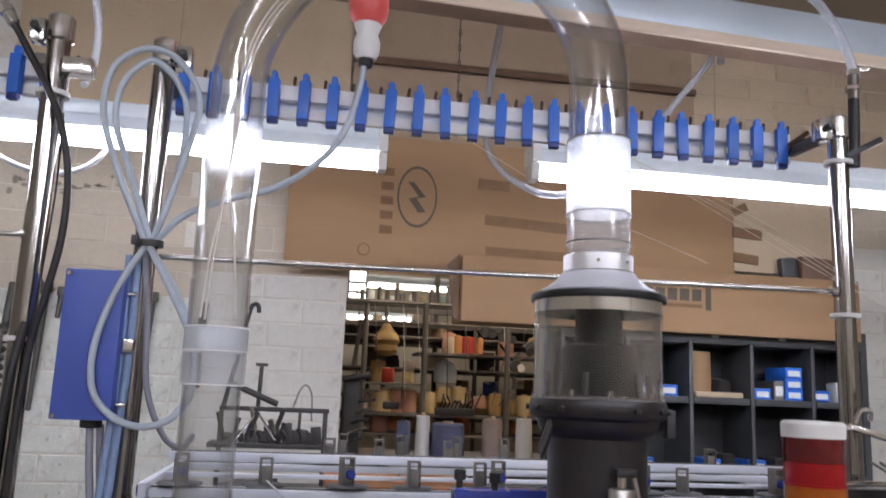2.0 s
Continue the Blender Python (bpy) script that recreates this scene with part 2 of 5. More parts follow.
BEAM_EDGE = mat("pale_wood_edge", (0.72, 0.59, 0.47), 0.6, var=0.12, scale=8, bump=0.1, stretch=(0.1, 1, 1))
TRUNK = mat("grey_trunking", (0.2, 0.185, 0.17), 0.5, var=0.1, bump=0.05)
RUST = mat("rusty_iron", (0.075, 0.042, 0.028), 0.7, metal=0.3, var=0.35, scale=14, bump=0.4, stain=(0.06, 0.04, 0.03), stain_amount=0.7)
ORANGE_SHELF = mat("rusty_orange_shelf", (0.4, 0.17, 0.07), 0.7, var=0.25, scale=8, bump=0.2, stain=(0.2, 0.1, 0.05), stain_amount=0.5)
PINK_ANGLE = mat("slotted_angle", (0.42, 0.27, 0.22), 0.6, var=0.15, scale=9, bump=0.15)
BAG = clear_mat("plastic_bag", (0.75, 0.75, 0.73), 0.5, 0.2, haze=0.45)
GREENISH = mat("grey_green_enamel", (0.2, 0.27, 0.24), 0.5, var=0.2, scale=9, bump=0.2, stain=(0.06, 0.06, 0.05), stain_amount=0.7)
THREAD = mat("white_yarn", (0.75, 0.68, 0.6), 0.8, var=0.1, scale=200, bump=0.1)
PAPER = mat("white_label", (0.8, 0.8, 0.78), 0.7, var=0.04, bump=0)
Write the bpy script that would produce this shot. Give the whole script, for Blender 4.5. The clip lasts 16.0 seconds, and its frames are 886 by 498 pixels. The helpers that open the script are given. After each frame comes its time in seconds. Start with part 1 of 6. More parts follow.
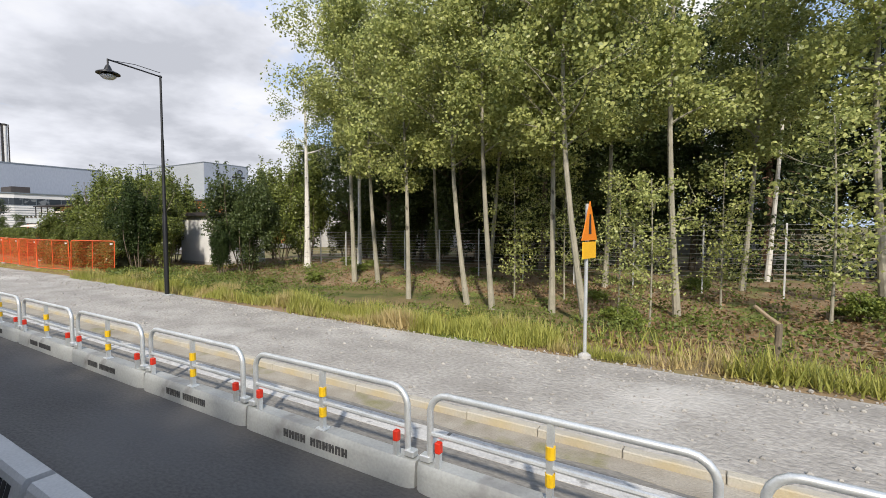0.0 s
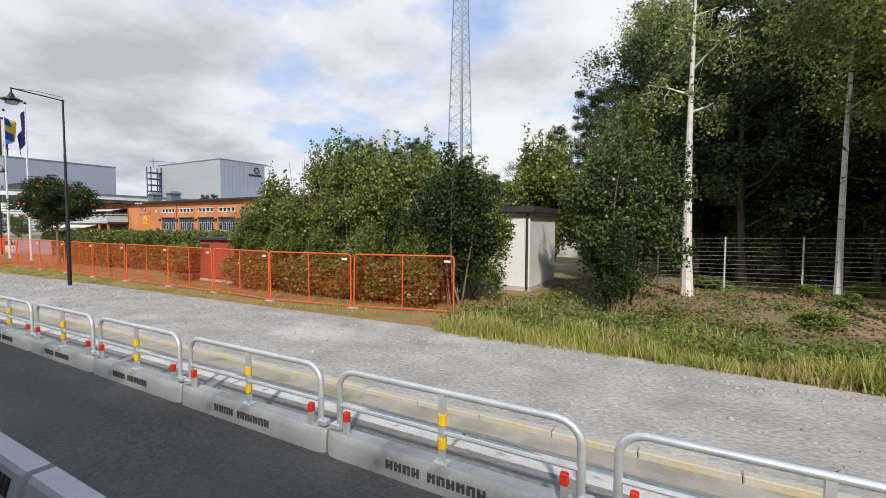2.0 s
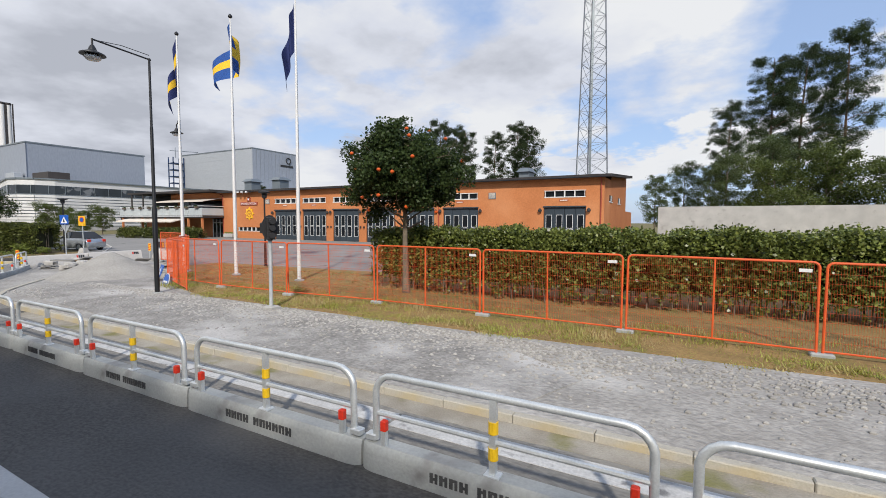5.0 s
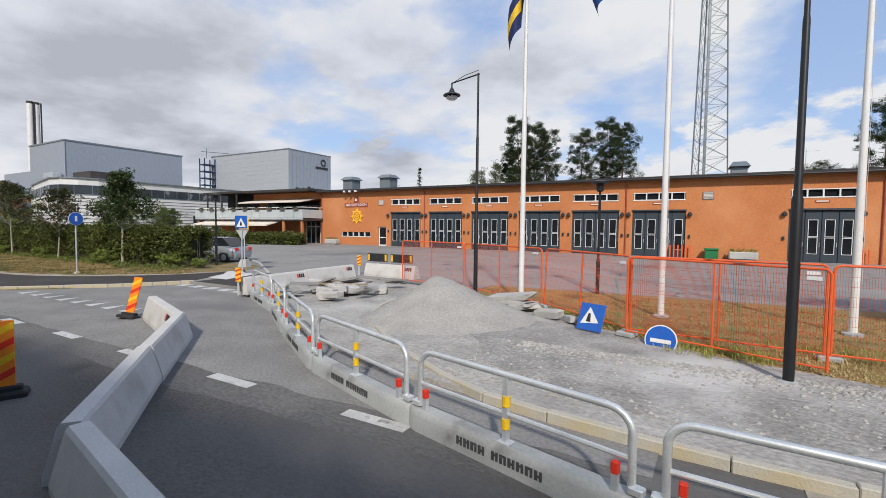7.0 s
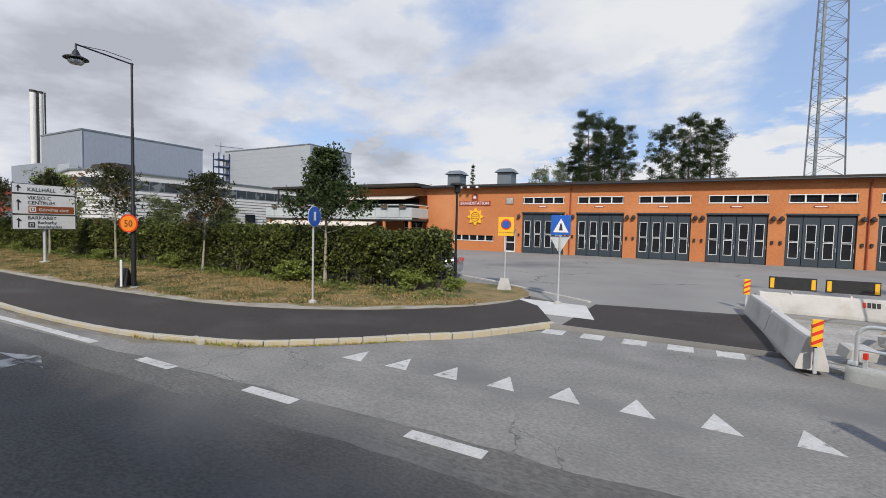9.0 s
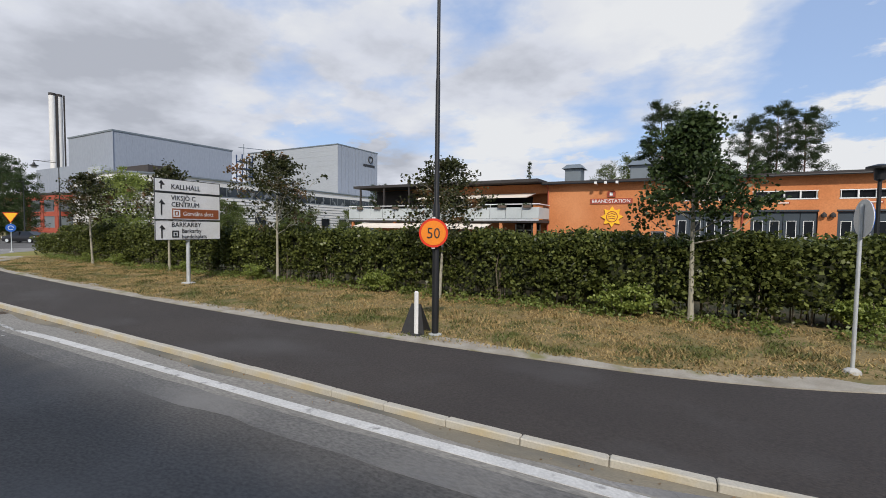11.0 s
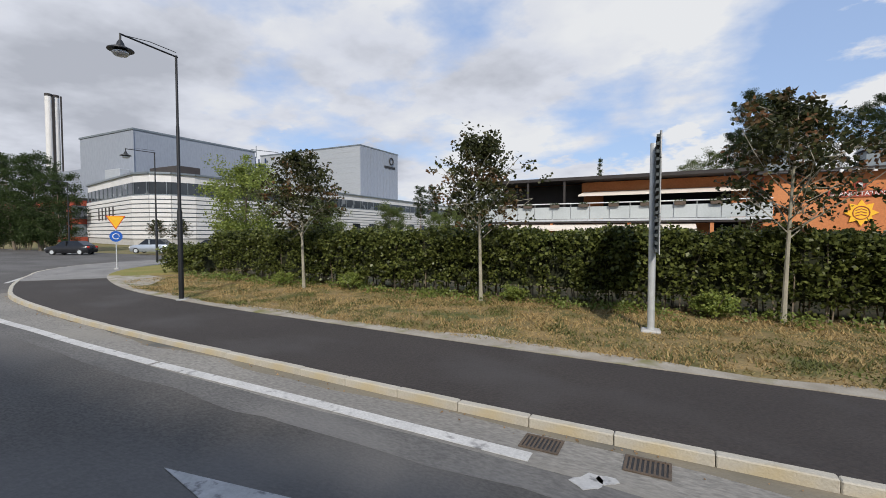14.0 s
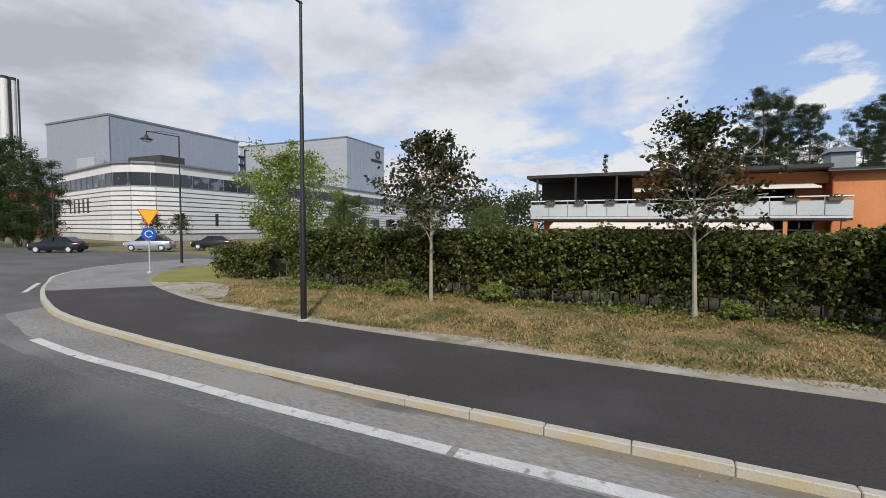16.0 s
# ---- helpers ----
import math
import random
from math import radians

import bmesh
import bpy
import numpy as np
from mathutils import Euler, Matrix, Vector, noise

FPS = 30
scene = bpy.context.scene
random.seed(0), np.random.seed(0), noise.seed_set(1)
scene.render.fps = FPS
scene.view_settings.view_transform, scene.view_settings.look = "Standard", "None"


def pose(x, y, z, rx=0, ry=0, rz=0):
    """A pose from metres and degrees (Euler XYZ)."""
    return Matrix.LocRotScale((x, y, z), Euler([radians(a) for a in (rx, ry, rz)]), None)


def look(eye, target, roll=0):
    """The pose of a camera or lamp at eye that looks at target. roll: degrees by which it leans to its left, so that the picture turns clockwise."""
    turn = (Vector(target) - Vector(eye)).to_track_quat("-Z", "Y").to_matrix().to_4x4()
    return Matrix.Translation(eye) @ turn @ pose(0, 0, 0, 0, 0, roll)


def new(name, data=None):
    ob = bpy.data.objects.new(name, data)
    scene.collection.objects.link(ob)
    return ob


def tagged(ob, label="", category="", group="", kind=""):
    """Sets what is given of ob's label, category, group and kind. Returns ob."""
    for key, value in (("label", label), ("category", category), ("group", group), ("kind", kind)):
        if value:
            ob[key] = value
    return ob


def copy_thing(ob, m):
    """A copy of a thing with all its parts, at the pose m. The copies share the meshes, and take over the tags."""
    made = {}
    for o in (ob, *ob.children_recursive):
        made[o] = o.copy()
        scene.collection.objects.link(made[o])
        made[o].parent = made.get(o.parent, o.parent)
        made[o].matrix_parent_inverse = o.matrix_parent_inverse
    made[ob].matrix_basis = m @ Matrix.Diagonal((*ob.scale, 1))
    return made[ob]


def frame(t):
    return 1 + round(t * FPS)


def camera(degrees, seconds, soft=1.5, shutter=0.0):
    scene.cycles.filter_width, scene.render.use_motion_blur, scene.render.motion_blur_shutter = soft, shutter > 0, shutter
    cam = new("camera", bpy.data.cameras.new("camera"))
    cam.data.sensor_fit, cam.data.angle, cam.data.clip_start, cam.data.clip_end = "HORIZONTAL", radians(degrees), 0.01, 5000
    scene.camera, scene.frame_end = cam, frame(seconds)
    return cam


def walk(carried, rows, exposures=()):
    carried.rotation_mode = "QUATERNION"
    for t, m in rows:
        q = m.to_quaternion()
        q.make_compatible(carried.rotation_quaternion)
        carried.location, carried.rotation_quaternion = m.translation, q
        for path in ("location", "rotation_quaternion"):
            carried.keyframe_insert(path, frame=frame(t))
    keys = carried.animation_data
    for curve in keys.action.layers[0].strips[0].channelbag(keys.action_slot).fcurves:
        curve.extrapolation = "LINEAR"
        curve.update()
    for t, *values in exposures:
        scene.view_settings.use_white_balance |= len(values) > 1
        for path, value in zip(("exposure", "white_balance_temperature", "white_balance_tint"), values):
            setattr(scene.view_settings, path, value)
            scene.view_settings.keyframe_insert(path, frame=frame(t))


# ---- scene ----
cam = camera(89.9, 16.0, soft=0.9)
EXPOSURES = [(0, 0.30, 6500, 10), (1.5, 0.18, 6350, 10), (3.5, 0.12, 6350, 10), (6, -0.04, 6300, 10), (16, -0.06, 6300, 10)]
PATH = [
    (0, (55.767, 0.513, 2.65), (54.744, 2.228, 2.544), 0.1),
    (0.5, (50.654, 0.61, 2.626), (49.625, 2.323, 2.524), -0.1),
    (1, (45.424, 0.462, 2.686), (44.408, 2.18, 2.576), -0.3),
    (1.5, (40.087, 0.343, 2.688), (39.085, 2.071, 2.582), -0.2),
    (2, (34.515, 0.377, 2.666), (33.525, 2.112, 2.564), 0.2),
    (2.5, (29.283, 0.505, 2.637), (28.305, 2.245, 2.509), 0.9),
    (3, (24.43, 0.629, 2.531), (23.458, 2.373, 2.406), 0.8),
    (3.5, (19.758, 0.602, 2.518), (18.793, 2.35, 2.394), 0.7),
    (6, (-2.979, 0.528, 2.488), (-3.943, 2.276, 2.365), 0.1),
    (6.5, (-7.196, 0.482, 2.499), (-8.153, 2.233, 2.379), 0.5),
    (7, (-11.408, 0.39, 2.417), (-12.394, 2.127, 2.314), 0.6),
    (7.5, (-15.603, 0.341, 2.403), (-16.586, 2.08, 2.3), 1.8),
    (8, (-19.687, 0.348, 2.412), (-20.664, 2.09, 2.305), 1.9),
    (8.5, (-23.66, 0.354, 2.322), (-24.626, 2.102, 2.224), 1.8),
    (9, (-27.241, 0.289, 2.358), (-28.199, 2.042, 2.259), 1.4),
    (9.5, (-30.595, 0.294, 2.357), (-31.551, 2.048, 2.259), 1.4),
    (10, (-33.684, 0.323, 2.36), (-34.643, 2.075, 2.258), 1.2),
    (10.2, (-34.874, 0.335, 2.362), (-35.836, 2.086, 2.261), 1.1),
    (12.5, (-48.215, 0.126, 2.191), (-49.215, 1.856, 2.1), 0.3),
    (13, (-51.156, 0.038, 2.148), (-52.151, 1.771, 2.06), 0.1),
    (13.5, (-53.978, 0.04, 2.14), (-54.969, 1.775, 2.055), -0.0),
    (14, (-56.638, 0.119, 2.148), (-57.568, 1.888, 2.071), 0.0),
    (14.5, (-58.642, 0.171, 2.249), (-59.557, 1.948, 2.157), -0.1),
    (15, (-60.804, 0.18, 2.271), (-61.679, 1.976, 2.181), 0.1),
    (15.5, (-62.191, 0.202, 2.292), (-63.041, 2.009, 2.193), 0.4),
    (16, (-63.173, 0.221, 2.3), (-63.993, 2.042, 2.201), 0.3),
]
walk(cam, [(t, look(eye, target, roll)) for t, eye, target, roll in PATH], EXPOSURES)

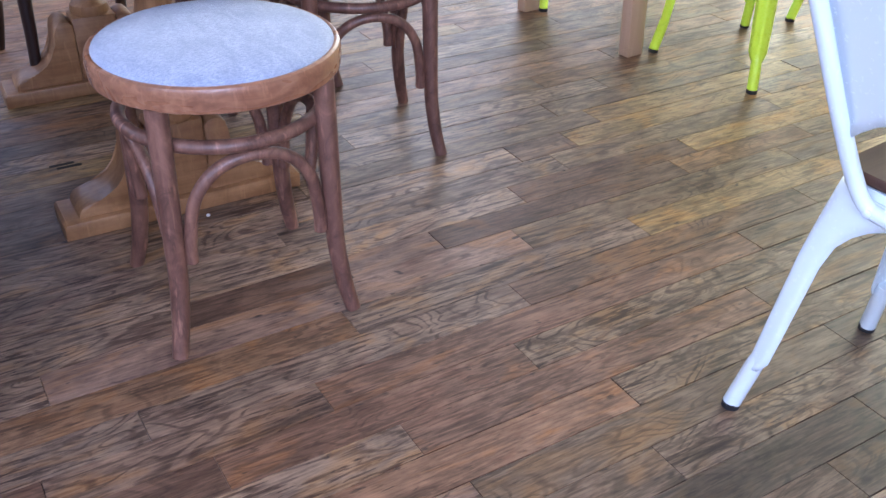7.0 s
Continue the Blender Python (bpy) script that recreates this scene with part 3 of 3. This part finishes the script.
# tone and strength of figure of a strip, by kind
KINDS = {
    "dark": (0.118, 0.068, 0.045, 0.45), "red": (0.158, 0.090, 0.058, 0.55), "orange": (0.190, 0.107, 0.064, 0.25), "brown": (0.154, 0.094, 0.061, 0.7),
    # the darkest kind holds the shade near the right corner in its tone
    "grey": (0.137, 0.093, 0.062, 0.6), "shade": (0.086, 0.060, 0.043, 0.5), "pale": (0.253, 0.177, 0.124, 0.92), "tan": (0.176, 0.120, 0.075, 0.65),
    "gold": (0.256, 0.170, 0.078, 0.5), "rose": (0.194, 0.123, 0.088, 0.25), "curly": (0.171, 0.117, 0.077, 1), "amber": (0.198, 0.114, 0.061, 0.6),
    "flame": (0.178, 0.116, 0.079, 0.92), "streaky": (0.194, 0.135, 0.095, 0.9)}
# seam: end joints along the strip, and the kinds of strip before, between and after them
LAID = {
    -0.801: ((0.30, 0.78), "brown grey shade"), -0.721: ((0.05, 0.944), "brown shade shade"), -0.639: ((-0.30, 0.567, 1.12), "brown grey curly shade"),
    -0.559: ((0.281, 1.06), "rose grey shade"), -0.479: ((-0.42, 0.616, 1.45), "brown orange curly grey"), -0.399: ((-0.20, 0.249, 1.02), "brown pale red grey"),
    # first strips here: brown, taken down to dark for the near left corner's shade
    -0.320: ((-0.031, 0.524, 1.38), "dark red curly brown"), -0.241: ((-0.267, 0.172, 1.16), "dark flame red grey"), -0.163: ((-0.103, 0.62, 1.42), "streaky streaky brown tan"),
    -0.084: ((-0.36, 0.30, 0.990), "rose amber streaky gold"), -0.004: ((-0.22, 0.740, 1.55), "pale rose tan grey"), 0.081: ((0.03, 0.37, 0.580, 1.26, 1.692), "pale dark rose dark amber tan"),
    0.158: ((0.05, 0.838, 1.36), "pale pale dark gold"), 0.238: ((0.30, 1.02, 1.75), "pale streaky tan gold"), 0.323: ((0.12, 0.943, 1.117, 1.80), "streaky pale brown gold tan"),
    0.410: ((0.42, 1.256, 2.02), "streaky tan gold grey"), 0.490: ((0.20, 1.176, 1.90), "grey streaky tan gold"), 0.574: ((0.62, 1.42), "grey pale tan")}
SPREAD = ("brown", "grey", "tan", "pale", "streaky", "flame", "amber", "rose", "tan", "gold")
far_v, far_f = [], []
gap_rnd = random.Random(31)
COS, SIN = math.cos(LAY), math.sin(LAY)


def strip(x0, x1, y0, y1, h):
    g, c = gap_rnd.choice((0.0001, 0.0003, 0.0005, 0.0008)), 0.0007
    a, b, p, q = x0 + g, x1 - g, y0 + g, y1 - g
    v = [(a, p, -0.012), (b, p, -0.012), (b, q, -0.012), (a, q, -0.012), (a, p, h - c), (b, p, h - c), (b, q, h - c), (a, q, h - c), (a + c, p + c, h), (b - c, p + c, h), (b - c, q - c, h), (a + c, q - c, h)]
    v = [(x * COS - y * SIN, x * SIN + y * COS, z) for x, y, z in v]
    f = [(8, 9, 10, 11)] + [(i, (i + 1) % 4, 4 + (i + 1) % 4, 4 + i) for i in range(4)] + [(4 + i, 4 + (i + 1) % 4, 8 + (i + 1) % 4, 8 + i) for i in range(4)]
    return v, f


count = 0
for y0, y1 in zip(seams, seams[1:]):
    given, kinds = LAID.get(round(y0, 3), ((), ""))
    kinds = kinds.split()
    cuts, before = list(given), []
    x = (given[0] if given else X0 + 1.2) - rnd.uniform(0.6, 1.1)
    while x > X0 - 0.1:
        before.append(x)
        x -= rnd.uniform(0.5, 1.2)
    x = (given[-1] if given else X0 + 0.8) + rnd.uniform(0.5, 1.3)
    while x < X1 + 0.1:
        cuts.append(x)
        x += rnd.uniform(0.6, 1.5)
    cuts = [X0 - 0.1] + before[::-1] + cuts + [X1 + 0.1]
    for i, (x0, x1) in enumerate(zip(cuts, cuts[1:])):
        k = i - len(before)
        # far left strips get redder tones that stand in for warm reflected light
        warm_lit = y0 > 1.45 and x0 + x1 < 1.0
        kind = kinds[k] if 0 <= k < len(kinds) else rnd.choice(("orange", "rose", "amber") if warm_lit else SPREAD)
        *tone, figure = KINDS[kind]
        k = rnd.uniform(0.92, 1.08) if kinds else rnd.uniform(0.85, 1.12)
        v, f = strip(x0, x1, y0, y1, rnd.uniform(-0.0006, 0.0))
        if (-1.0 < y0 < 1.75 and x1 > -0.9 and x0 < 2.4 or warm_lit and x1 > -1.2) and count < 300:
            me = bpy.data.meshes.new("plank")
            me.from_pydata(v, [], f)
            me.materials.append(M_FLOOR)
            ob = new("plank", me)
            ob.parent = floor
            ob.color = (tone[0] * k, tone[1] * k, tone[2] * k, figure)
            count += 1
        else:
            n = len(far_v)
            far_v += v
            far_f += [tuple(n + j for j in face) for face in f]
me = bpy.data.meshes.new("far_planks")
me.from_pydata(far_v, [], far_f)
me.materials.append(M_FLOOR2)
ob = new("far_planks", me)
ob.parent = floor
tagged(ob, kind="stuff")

## PROBLEM TO SOLVE
Output the lines of the records above exactly as they appear, from the line containing "radians(degrees), 0.01, 5000" through the line containing "scene.view_settings.keyframe_insert(path, frame=frame(t))".

## TASK RESULT
    cam.data.sensor_fit, cam.data.angle, cam.data.clip_start, cam.data.clip_end = "HORIZONTAL", radians(degrees), 0.01, 5000
    scene.camera, scene.frame_end = cam, frame(seconds)
    return cam


def walk(carried, rows, exposures=()):
    carried.rotation_mode = "QUATERNION"
    for t, m in rows:
        q = m.to_quaternion()
        q.make_compatible(carried.rotation_quaternion)
        carried.location, carried.rotation_quaternion = m.translation, q
        for path in ("location", "rotation_quaternion"):
            carried.keyframe_insert(path, frame=frame(t))
    keys = carried.animation_data
    for curve in keys.action.layers[0].strips[0].channelbag(keys.action_slot).fcurves:
        curve.extrapolation = "LINEAR"
        curve.update()
    for t, *values in exposures:
        scene.view_settings.use_white_balance |= len(values) > 1
        for path, value in zip(("exposure", "white_balance_temperature", "white_balance_tint"), values):
            setattr(scene.view_settings, path, value)
            scene.view_settings.keyframe_insert(path, frame=frame(t))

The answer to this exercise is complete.